> [Task objective]:
Exclude the pictures and return every line exactly as written.

> [Source excerpt]:
--- begin ---

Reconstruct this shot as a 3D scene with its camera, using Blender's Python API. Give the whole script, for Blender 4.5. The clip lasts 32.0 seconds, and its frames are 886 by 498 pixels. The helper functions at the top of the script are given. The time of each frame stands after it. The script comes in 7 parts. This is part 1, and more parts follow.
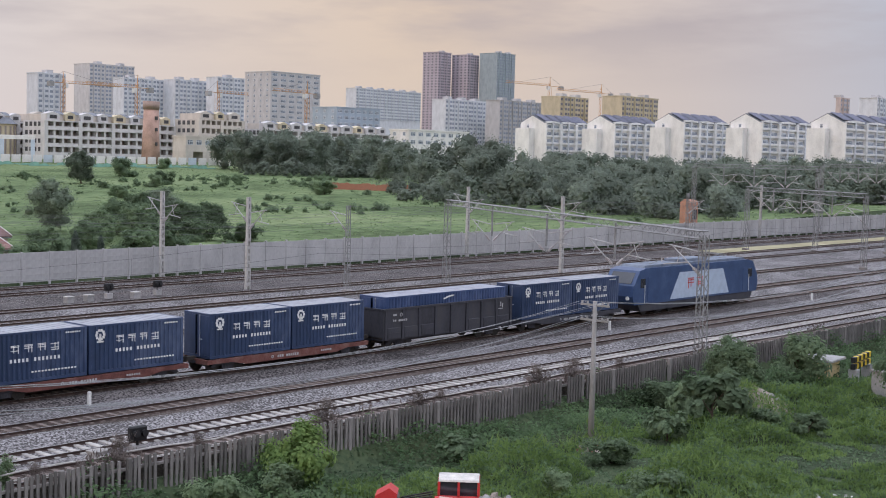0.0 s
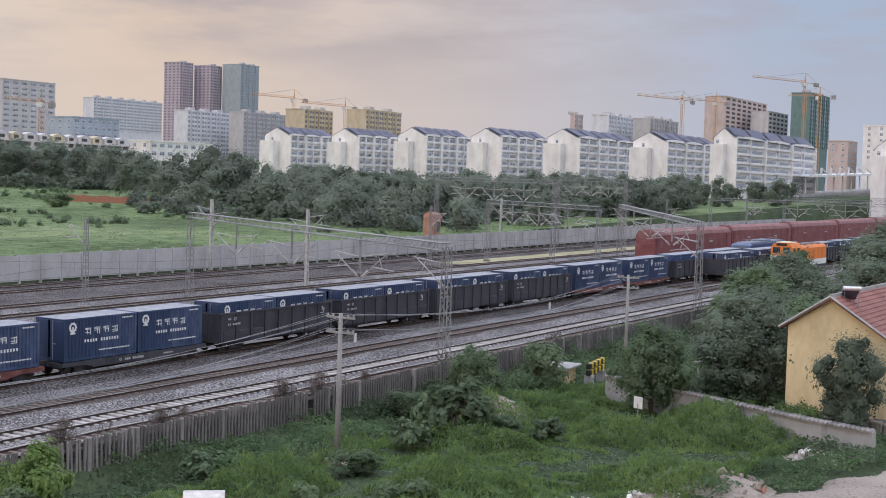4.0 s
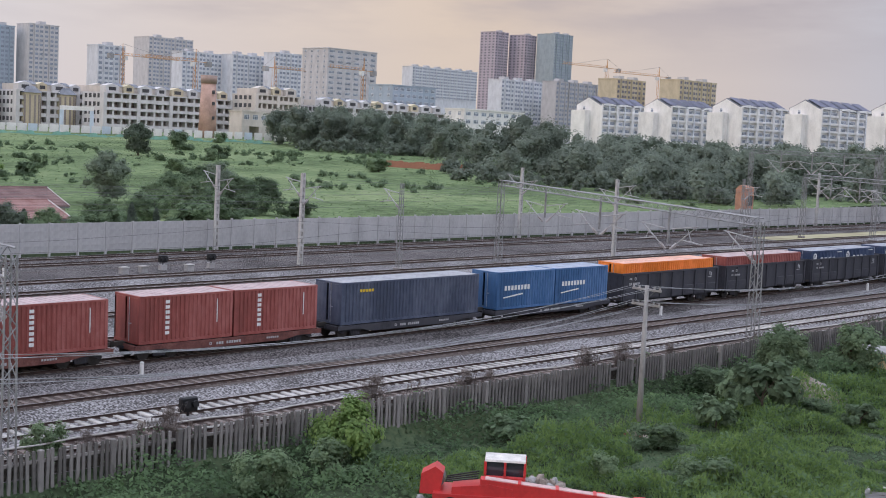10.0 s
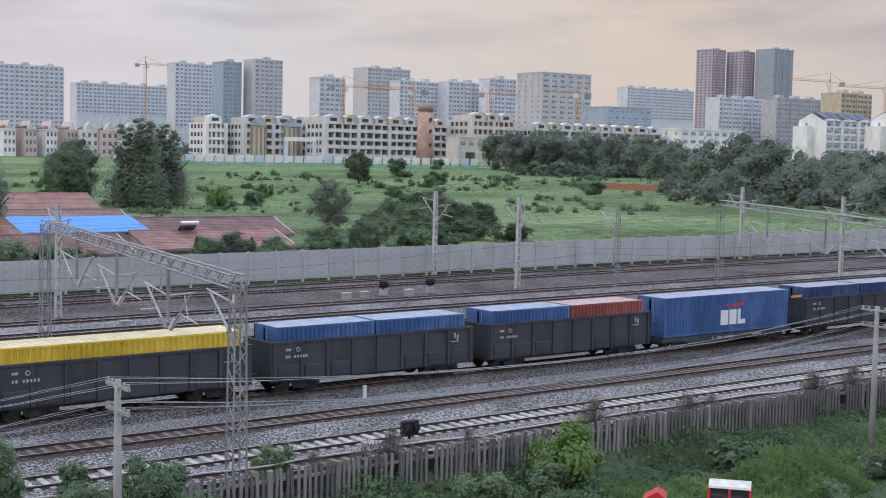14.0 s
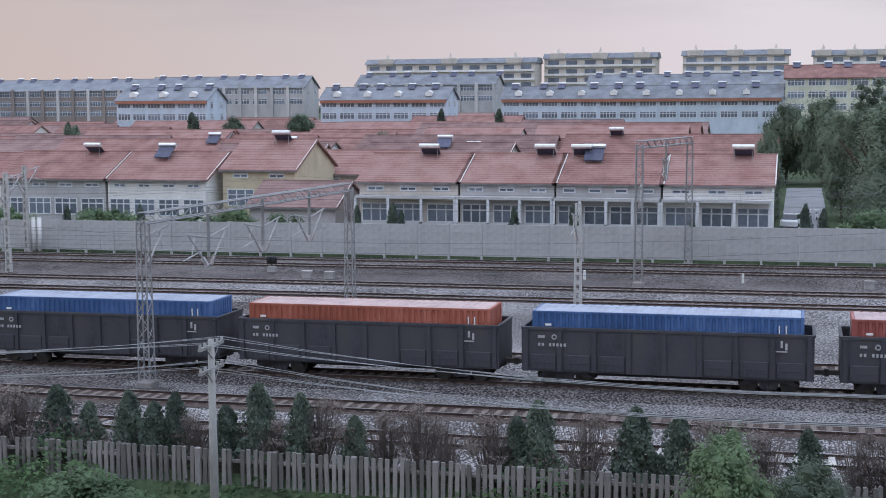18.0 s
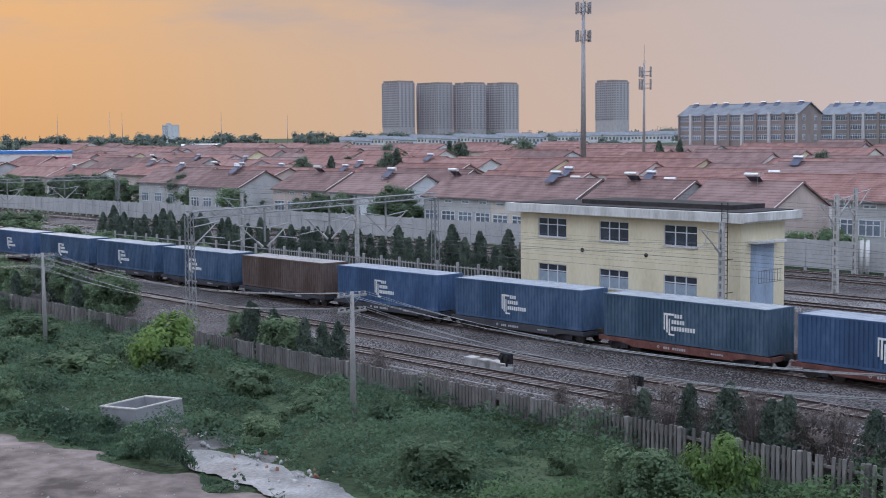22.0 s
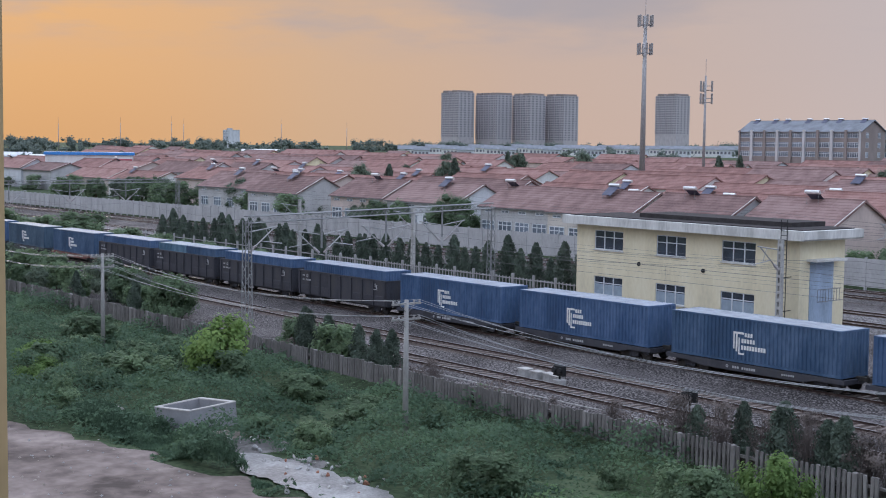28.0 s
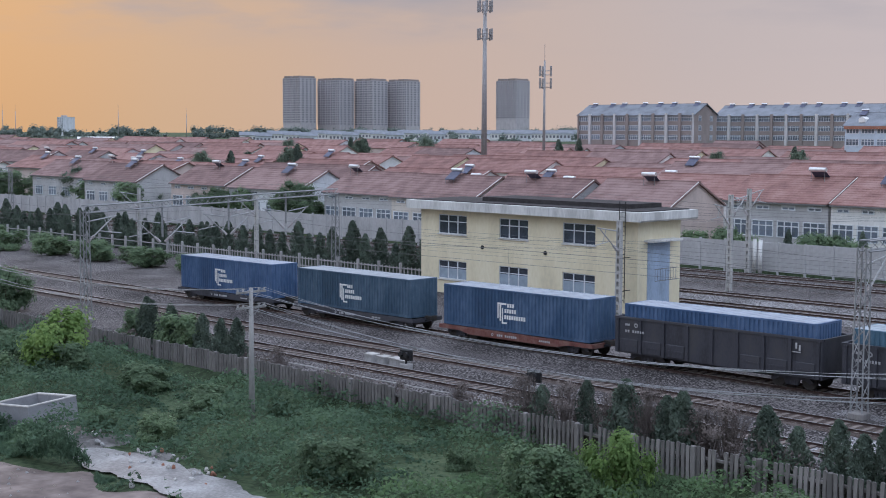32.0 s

--- end ---

> [Solved exercise]:
Reconstruct this shot as a 3D scene with its camera, using Blender's Python API. Give the whole script, for Blender 4.5. The clip lasts 32.0 seconds, and its frames are 886 by 498 pixels. The helper functions at the top of the script are given. The time of each frame stands after it. The script comes in 7 parts. This is part 1, and more parts follow.
0.0 s
4.0 s
10.0 s
14.0 s
18.0 s
22.0 s
28.0 s
32.0 s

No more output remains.